● **Aim of the exercise**
Quote the lines exactly, starting with the line that contains "5. More parts follow." and ending with the line that contains "charcoal plastic machine", and leave out all other lines.

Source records
— START —

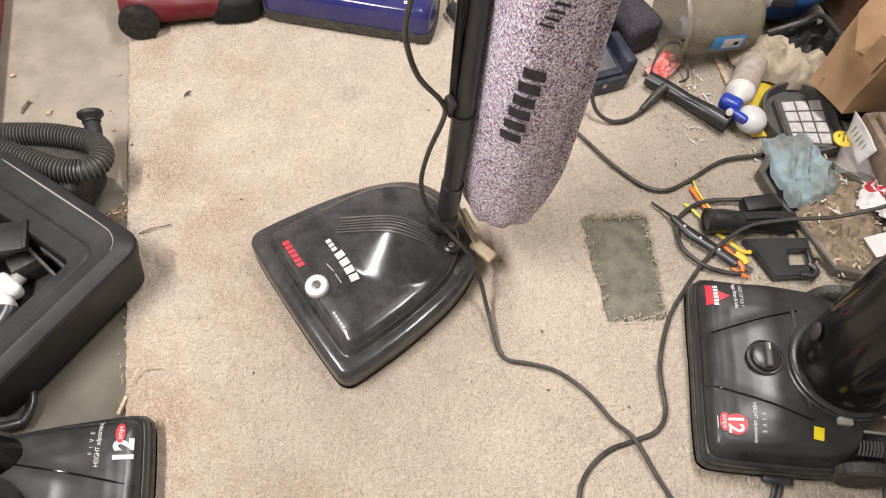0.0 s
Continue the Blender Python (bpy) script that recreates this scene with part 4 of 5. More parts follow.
# ---- charcoal case, hose and scraps at the west side ----
def charcoal_case():
    m = pose(-0.752, 0.663, 0, 0, 0, 45)
    case = thing("plastic_case", "large charcoal plastic machine case with an open top, on the concrete", "case", m)

    def loop(half, r, z, n=6):
        out = []
        for sx, sy, a0 in ((1, 1, 0), (-1, 1, 90), (-1, -1, 180), (1, -1, 270)):
            for k in range(n + 1):
                a = radians(a0 + 90 * k / n)
                out.append((sx * (half - r) + r * math.cos(a), sy * (half - r) + r * math.sin(a), z))
        return out
    # the middle corner of the case is its east one
    prof = [(0.178, 0.03, 0.004, 0), (0.184, 0.035, 0.01, 0), (0.196, 0.04, 0.09, 0), (0.203, 0.042, 0.122, 0), (0.203, 0.042, 0.134, 0), (0.200, 0.042, 0.140, 0), (0.182, 0.04, 0.1535, 0), (0.179, 0.039, 0.1545, 0), (0.176, 0.038, 0.153, 0),
            (0.150, 0.03, 0.1515, 0.5), (0.1465, 0.03, 0.1490, 0.5), (0.143, 0.03, 0.1515, 0.5), (0.119, 0.014, 0.1505, 1), (0.1165, 0.012, 0.147, 1), (0.112, 0.012, 0.05, 1), (0.11, 0.012, 0.045, 1)]
    part("shell", rings([[(x - 0.026 * k, y - 0.012 * k, z) for x, y, z in loop(h, r, z)] for h, r, z, k in prof]), CHARCOAL, case, "scuffed charcoal shell with a rounded rim", sharp=24)
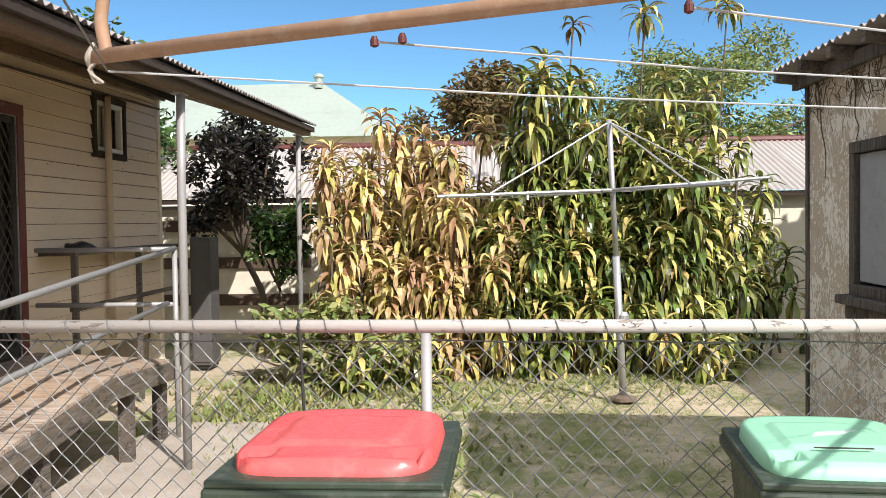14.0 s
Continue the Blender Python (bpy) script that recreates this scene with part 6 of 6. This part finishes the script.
for k in range(120):
    u = vrng.uniform(0.02, 2.05)
    z = vrng.uniform(2.20, 2.38)
    pts = [(u, -0.02, z)]
    lean = vrng.uniform(-0.05, 0.05)
    for s in range(vrng.randint(3, 7)):
        u += lean + vrng.uniform(-0.045, 0.045)
        z -= vrng.uniform(-0.02, 0.075)
        pts.append((u, -0.014 - vrng.uniform(0, 0.03), z))
    part("stem", rod(curve_points(pts, 2), vrng.uniform(0.0018, 0.0042), 4, r_end=0.001), m_vine, vn)
for u0, u1, z1 in ((0.64, 0.70, 1.95), (0.20, 0.31, 1.78), (1.36, 1.22, 2.0), (1.95, 1.80, 2.02)):
    pts = [(u0 + (u1 - u0) * i / 7 + vrng.uniform(-0.02, 0.02), -0.016, 2.34 + (z1 - 2.34) * i / 7) for i in range(8)]
    part("stem", rod(curve_points(pts, 3), 0.0055, 5, r_end=0.002), m_vine, vn)
vn2 = thing("dead_vine", "thin dead creeper stem on the white shed wall", "vine", SW)
part("stem", rod(curve_points([(0.10, -0.012, 2.30), (0.16, -0.014, 2.2), (0.13, -0.012, 2.08), (0.15, -0.012, 1.98)], 4), 0.0022, 5), m_vine, vn2)
part("stem", rod(curve_points([(0.45, -0.012, 1.78), (0.47, -0.014, 1.7), (0.44, -0.012, 1.62)], 4), 0.0016, 5), m_vine, vn2)
part("insulator", rod([(0.01, -0.03, 1.86), (0.03, -0.07, 1.87), (0.03, -0.06, 1.83)], 0.008, 6), m_lining, vn2)

# ---------------------------------------------------------------- neighbours
nb_ = thing("neighbour_shed", "long cream shed with pale iron roof behind the plants", "building")
part("wall", box(12.6, 12.75, -12.0, 2.3, GROUND, 1.90), m_render, nb_)
part("wall", box(12.6, 12.75, 2.3, 7.5, GROUND, 1.80), m_render, nb_)
for z in (0.42, 0.95, 1.48):
    part("dark_board", box(12.55, 12.60, 2.4, 7.5, z, z + 0.16), m_under, nb_)
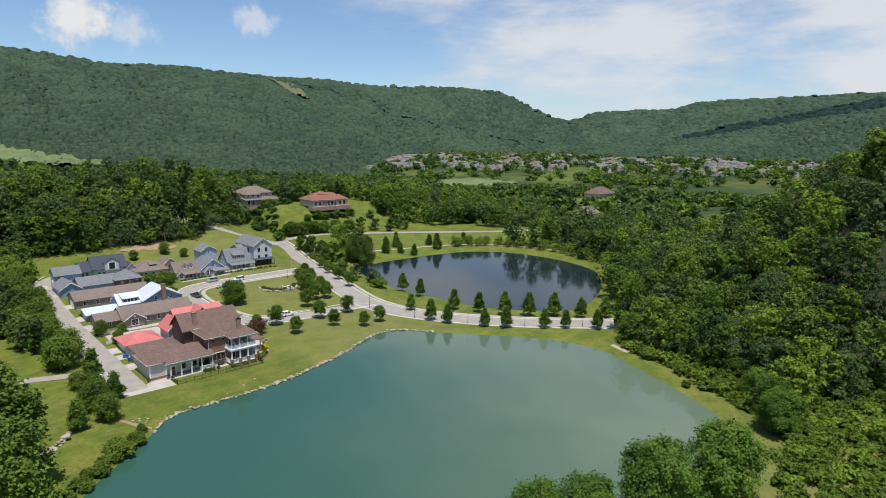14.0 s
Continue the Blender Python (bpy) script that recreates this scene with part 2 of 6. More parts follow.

— END —

● **Exercise response**
Continue the Blender Python (bpy) script that recreates this scene with part 4 of 5. More parts follow.
# ---- charcoal case, hose and scraps at the west side ----
def charcoal_case():
    m = pose(-0.752, 0.663, 0, 0, 0, 45)
    case = thing("plastic_case", "large charcoal plastic machine case with an open top, on the concrete", "case", m)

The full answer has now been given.